404 F2d 62 Gutierrez v. United States E Kelly
404 F.2d 62
John GUTIERREZ and Mary Helen Gutierrez, Appellants,
UNITED STATES of America et al., Appellees.
Joseph E. KELLY and Patsy Scott Kelly, Appellants,
John GUTIERREZ and Mary Helen Gutierrez, et al., Appellees.
United States Court of Appeals Fifth Circuit.
Nov. 22, 1968.
Eddington, Kroll, Friloux & Smith, Gordon J. Kroll, Houston, Tex., for Gutierrez and others.
Hellmut A. Erwing, Houston, Tex., for Kelly.
William B. Butler, James R. Gough, Asst. U.S. Attys., Morton L. Susman, U.S. S. Atty., Houston, Tex., for the United States.
Before ALDRICH,1 GODBOLD and DYER, Circuit Judges.

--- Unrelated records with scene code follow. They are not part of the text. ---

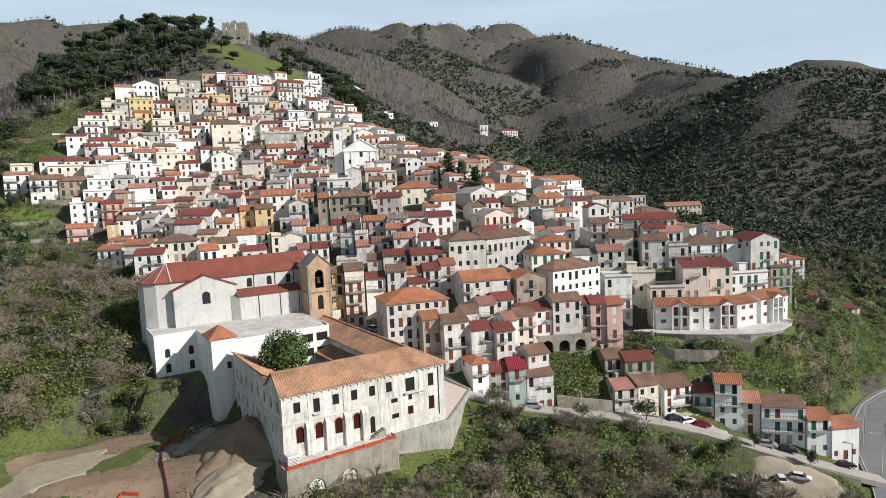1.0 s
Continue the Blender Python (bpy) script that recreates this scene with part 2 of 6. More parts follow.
def undergrowth_material():
    m, nt, b = nodes_of("ivy_and_bramble_mat", 0.75)
    wide = add_noise(nt, 0.085, 5)
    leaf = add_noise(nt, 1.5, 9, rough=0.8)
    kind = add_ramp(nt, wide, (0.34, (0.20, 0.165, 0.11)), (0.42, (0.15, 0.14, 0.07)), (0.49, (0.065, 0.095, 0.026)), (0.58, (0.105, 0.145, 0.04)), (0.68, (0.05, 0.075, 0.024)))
    # shade in the hollows and lit leaf tips are painted into the colour
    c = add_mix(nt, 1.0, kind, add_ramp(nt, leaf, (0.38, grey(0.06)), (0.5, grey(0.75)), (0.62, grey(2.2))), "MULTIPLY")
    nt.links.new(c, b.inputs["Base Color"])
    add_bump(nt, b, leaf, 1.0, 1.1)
    return m


M_GROUND = ground_material()
# the lie of the land: soft bumps (east, north, spread, height)
BUMPS = []
# far ridges
BUMPS += [
    (-600, 2400, 900, 338.5), (1800, 3000, 900, 123.6), (-2400, 2400, 900, 125.9), (-1600, 1200, 450, 34.9),
    (-1000, 2400, 450, 39.2), (1400, 600, 450, 94.7), (1100, 2100, 450, -98.4), (200, 2400, 450, 441.4),
    (-1900, 1800, 450, 167.6), (1400, 3000, 450, 169.9), (800, 2700, 450, -52.5), (-1900, 600, 450, 70.6),
    (-1900, 1200, 450, 199.6), (1700, 3000, 450, 119.1), (-100, -900, 450, -42.5), (800, 2400, 450, -157.8),
    (1400, 900, 450, 71.9), (-1900, 300, 450, 67.4), (1100, 3000, 450, 118.4), (1700, 2700, 450, 132.3),
]
# middle hills
BUMPS += [
    (300, -300, 220, -59.3), (-900, 900, 220, 22.5), (-300, 900, 220, 68.9), (450, 1650, 220, 170.8),
    (-150, 1650, 220, 27.6), (-900, 1650, 220, -21.3), (600, 750, 220, 83.6), (-600, 1350, 220, 115.6),
    (900, 1500, 220, -7.7), (-900, 0, 220, 62.5), (150, 1200, 220, 44.9), (-900, 600, 220, -211.7),
    (-600, 750, 220, 87.7), (-150, 1200, 220, 17.1), (450, 1200, 220, 70.6), (150, 1650, 220, -37.8),
    (-900, 1800, 220, -51.2), (-900, 1050, 220, 195.6), (-300, 1350, 220, 54.3), (-600, 1050, 220, -114.2),
    (-450, 1350, 220, 143.1), (900, 1800, 220, 80.0),
]
# middle hills
BUMPS += [
    (-600, 600, 220, 113.4), (-450, 1800, 220, 81.2), (-750, 1800, 220, -59.2), (0, 1350, 220, 37.3),
]
# near hills
BUMPS += [
    (-180, 480, 110, 113.5), (300, 320, 110, 12.7), (140, 880, 110, 4.0), (300, 640, 110, 61.4),
    (-500, 400, 110, -7.2), (-500, 880, 110, 41.6), (-100, 720, 110, 64.9), (-100, 880, 110, 44.1),
    (-340, 0, 110, 18.1), (-420, 640, 110, -62.0), (-770, 1220, 130, -12.2), (-680, 1310, 130, 27.8),
    (-230, 1320, 130, -3.9), (-10, 2220, 130, 11.6), (160, 2210, 130, 18.7), (360, 1820, 130, 4.6),
    (460, 1620, 130, -2.3), (470, 1340, 130, 5.4), (1410, 2960, 130, -39.7), (1640, 2860, 130, -34.6),
    (1830, 2720, 130, -15.4), (-1000, 1050, 130, 9.1),
]
# near hills
BUMPS += [
    (-950, 1150, 130, 1.4), (-180, 2070, 130, 29.7), (140, 2400, 130, -24.9), (220, 1780, 130, 15.3),
    (310, 670, 130, 13.3), (-1670, 1160, 130, -13.3), (-1550, 1160, 130, 21.2), (-1770, 1530, 130, -22.4),
    (-470, 1360, 130, -76.0), (-130, 2190, 130, -32.2), (270, 2530, 130, 63.7), (450, 670, 130, -12.3),
    (-410, 1490, 130, -2.9), (530, 780, 130, 0.5), (-770, 1220, 130, -10.0), (-690, 1330, 130, 0.1),
    (-220, 1280, 130, -3.6), (-10, 2220, 130, 9.9), (180, 2550, 130, -4.2), (360, 1820, 130, -8.8),
    (460, 1620, 130, 1.1), (470, 1340, 130, -10.6),
]
# near hills
BUMPS += [
    (320, 670, 130, -0.9), (1610, 2810, 130, -9.7), (530, 780, 130, -7.7), (-1000, 1050, 130, 0.1),
    (-950, 1150, 130, 0.3), (-180, 2070, 130, -1.6), (-1670, 1160, 130, -3.9), (-1550, 1160, 130, -5.0),
    (-1780, 1540, 130, -8.4), (-150, 610, 130, 3.7), (-410, 1490, 130, 8.6), (1830, 2720, 130, -4.5),
]
# castle hill and valley
BUMPS += [
    (20, 280, 55, 36.6), (-220, 320, 55, 29.6), (-60, 360, 55, 27.7), (-20, 600, 55, 6.2),
    (-260, 120, 55, 34.6), (180, 600, 55, -19.2), (60, 560, 55, 29.1), (260, 520, 55, 16.5),
    (260, 240, 55, -22.3), (260, 400, 55, -19.6), (-260, 400, 55, -21.0), (-180, 520, 55, -15.6),
    (-260, 520, 55, 9.0), (-140, 600, 55, 9.8),
]
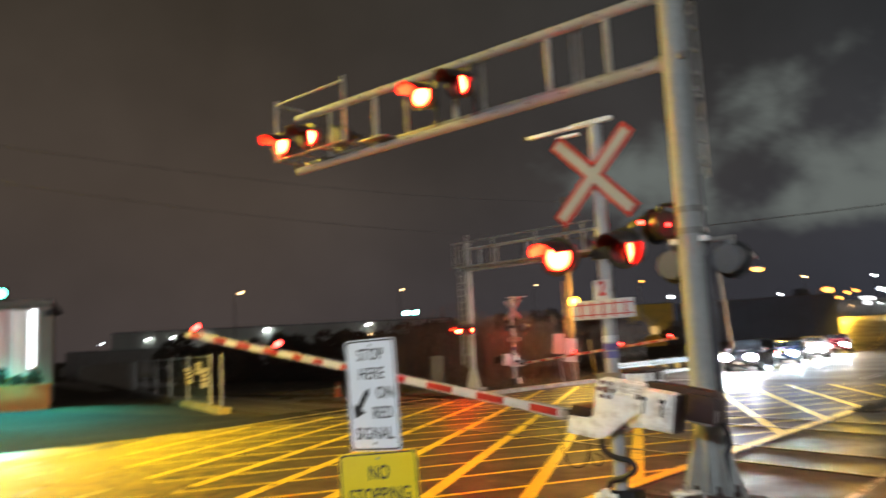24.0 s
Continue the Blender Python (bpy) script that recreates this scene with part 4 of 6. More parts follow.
near_cantilever = cantilever(at(8.37, 3.48), "galvanized cantilever signal over the road with flashing red lamps")
def far_cantilever_signal(m, label):
    """The opposite signal: slim mast with a ladder, a flat truss with a railed walkway behind it."""
    th = thing("cantilever_signal", m, label, "cantilever signal", "cantilever signals")
    bm = B()
    tube(bm, (0, 0, 0.2), (0, 0, 6.55), 0.135, 0.125, 24)
    part("mast", bm, M["galv_pale"], th)
    bm = B()
    tube(bm, (0, 0, 6.5), (0, 0, 6.62), 0.15, None, 24)
    tube(bm, (0, 0, 6.62), (0, 0, 6.95), 0.05, 0.04, 10)
    part("cap", bm, M["galv_pale"], th)
    bm = B()
    box(bm, (0, 0, 0.12), (0.82, 0.82, 0.20), 0.04)
    part("foundation", bm, M["concrete"], th)
    for i in range(8):
        bm = B()
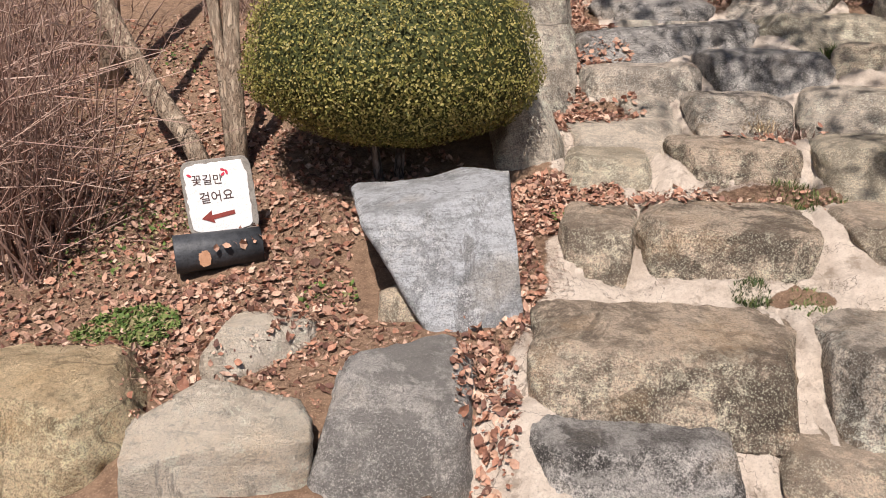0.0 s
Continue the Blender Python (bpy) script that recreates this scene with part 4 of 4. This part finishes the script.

This is an appeal from a finding for the government in a Federal Tort Claims case. Certain facts were undisputed. A government mail truck, bound south, entered and crossed five lanes of a six-lane divided highway and collided with a vehicle driven by one Kelly, bound east, and coming from the truck's right, in lane 6. In lanes 4 and 5 cars were stopped, several cars deep, on both sides of the cross street. The contact was between the left front of the truck and the left rear fender of Kelly's car. As a result of this collision the Kelly car went out of control and struck one of the stopped cars, which plaintiff was driving. For the resulting injuries no question is raised against Kelly's responsibility, but plaintiff asserts herein that negligence in the operation of the mail truck was a contributing cause.
In its detailed findings absolving the government the district court found that Kelly was operating at 30 m.p.h., an excessive speed at a time when traffic was heavy; that Marquart, the driver of the mail truck, was operating at 10 m.p.h., which it found to be reasonable under the circumstances, and, on conflicting testimony, that neither Kelly nor Marquart could see the other until just prior to the collision because of the vehicles in lanes 4 and 5. It further appeared that Marquart had had a view of lane 6 prior to crossing the west-bound half of the highway, but had not seen Kelly at this time.
The nub of the case is the correctness of the court's finding that Marquart was not negligent even though he failed to anticipate that a car might proceed in lane 6 at such a high rate of speed that it would arrive and cross into the intersection during the time his view was blocked. While the question may possibly be close, we cannot rule as matter of law that the court's conclusion was error.